(Records with scene code)

[Start]

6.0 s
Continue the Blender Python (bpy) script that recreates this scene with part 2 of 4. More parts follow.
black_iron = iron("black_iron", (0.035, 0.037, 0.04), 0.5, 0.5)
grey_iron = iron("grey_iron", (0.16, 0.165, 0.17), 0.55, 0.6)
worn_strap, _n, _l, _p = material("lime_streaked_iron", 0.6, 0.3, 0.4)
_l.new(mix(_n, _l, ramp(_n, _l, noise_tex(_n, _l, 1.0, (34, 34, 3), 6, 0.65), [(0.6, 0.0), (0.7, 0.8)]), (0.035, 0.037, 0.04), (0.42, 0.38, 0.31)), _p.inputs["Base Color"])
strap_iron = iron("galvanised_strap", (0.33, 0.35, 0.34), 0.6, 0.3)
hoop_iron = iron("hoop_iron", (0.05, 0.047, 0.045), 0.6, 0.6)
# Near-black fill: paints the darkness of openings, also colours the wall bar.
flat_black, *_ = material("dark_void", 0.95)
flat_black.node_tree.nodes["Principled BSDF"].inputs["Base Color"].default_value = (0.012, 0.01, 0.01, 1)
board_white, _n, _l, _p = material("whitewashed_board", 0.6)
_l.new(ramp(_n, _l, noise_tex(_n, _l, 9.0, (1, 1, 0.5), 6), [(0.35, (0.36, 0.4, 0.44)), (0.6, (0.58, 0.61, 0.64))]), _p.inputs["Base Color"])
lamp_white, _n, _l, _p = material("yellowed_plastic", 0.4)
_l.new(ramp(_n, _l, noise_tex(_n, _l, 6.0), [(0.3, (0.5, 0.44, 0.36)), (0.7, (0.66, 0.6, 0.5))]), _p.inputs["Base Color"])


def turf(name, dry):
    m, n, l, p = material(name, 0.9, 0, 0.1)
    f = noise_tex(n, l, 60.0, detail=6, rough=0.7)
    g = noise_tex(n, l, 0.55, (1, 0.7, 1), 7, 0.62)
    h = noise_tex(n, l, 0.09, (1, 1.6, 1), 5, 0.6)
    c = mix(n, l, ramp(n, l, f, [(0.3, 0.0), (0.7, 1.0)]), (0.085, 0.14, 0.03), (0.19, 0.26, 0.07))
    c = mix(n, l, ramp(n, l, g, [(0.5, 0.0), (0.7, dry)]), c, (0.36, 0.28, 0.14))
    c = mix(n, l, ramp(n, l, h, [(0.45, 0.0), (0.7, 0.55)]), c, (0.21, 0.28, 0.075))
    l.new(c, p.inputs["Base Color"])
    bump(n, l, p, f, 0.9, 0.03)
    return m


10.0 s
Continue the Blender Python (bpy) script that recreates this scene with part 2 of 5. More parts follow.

[End]

(Prompt) Every record should be given again exactly.

(Answer to this task)
6.0 s
Continue the Blender Python (bpy) script that recreates this scene with part 2 of 4. More parts follow.
black_iron = iron("black_iron", (0.035, 0.037, 0.04), 0.5, 0.5)
grey_iron = iron("grey_iron", (0.16, 0.165, 0.17), 0.55, 0.6)
worn_strap, _n, _l, _p = material("lime_streaked_iron", 0.6, 0.3, 0.4)
_l.new(mix(_n, _l, ramp(_n, _l, noise_tex(_n, _l, 1.0, (34, 34, 3), 6, 0.65), [(0.6, 0.0), (0.7, 0.8)]), (0.035, 0.037, 0.04), (0.42, 0.38, 0.31)), _p.inputs["Base Color"])
strap_iron = iron("galvanised_strap", (0.33, 0.35, 0.34), 0.6, 0.3)
hoop_iron = iron("hoop_iron", (0.05, 0.047, 0.045), 0.6, 0.6)
# Near-black fill: paints the darkness of openings, also colours the wall bar.
flat_black, *_ = material("dark_void", 0.95)
flat_black.node_tree.nodes["Principled BSDF"].inputs["Base Color"].default_value = (0.012, 0.01, 0.01, 1)
board_white, _n, _l, _p = material("whitewashed_board", 0.6)
_l.new(ramp(_n, _l, noise_tex(_n, _l, 9.0, (1, 1, 0.5), 6), [(0.35, (0.36, 0.4, 0.44)), (0.6, (0.58, 0.61, 0.64))]), _p.inputs["Base Color"])
lamp_white, _n, _l, _p = material("yellowed_plastic", 0.4)
_l.new(ramp(_n, _l, noise_tex(_n, _l, 6.0), [(0.3, (0.5, 0.44, 0.36)), (0.7, (0.66, 0.6, 0.5))]), _p.inputs["Base Color"])


def turf(name, dry):
    m, n, l, p = material(name, 0.9, 0, 0.1)
    f = noise_tex(n, l, 60.0, detail=6, rough=0.7)
    g = noise_tex(n, l, 0.55, (1, 0.7, 1), 7, 0.62)
    h = noise_tex(n, l, 0.09, (1, 1.6, 1), 5, 0.6)
    c = mix(n, l, ramp(n, l, f, [(0.3, 0.0), (0.7, 1.0)]), (0.085, 0.14, 0.03), (0.19, 0.26, 0.07))
    c = mix(n, l, ramp(n, l, g, [(0.5, 0.0), (0.7, dry)]), c, (0.36, 0.28, 0.14))
    c = mix(n, l, ramp(n, l, h, [(0.45, 0.0), (0.7, 0.55)]), c, (0.21, 0.28, 0.075))
    l.new(c, p.inputs["Base Color"])
    bump(n, l, p, f, 0.9, 0.03)
    return m


10.0 s
Continue the Blender Python (bpy) script that recreates this scene with part 2 of 5. More parts follow.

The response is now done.